Do you ever lose faith in yourself, in your abilities, in the very things you know you do best?
Do doubts plague you, keeping you awake at night and fueling crazy dreams?
If not, quit reading right now because you’re a stronger person than I am.
A couple factors, including a serious lack of sleep (I hate going to bed, and for more than two months I’ve been getting up at five a.m. to go to the local Y to exercise) made me a doubting Thomas the last week or so. My faith in God wasn’t wavering, but my faith in myself seemed pretty shaky.
With the help of some writer friends who answered a multitude of questions for me this week on a project and my mother’s unwavering confidence in me, the tide seems to have turned.
The incomparable Joyce Maynard had a book of columns called Domestic Affairs published years ago.
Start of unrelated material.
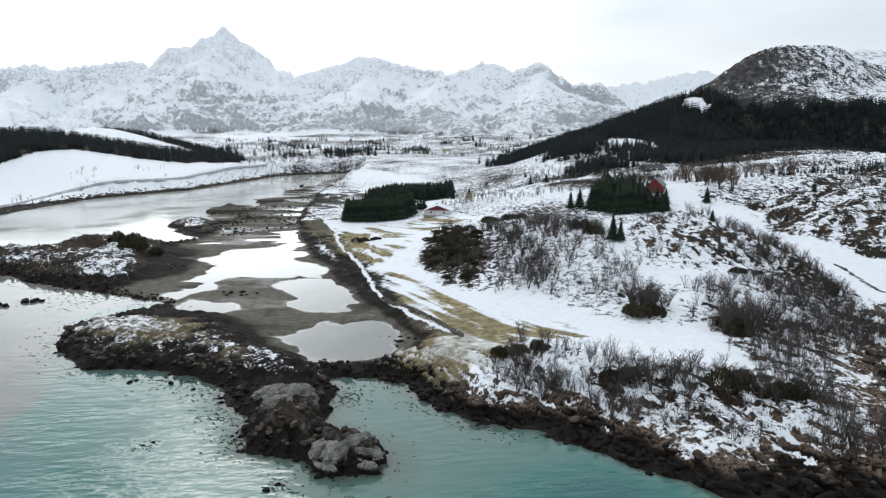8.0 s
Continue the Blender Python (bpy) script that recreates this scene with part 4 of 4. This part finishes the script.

I devoured it time and time again when I was pregnant with Erik. She wrote about life with her three children and then-husband, about making pies and raising babies. She’s a superlative writer, and one of my favorite columns related a bad spell in her household compounded by a stopped-up kitchen drain. That clogged sink became a metaphor for everything rotten going on. She wrote that it seemed like one day the drain problem was solved, and life righted itself. That particular piece resonates with me still.
To stay with the water clichés, there’s an ebb and flow to life. Lately I’ve felt like a beached whale (despite all the zumba, toning classes, and tread milling), unable to do what I do: produce decent words, plot out stories, write a coherent e-mail.
But this week the dam broke, and I feel like myself again. Today my mom reminded me about the old pump in her grandparents’ backyard in Saginaw, Michigan. It had to be primed to produce, she told me.
Thanks Mom for the reminder, thanks Char and Anne Marie for the answers and thanks to my husband and children, who think having a crazy writer in the house is a perfectly normal thing.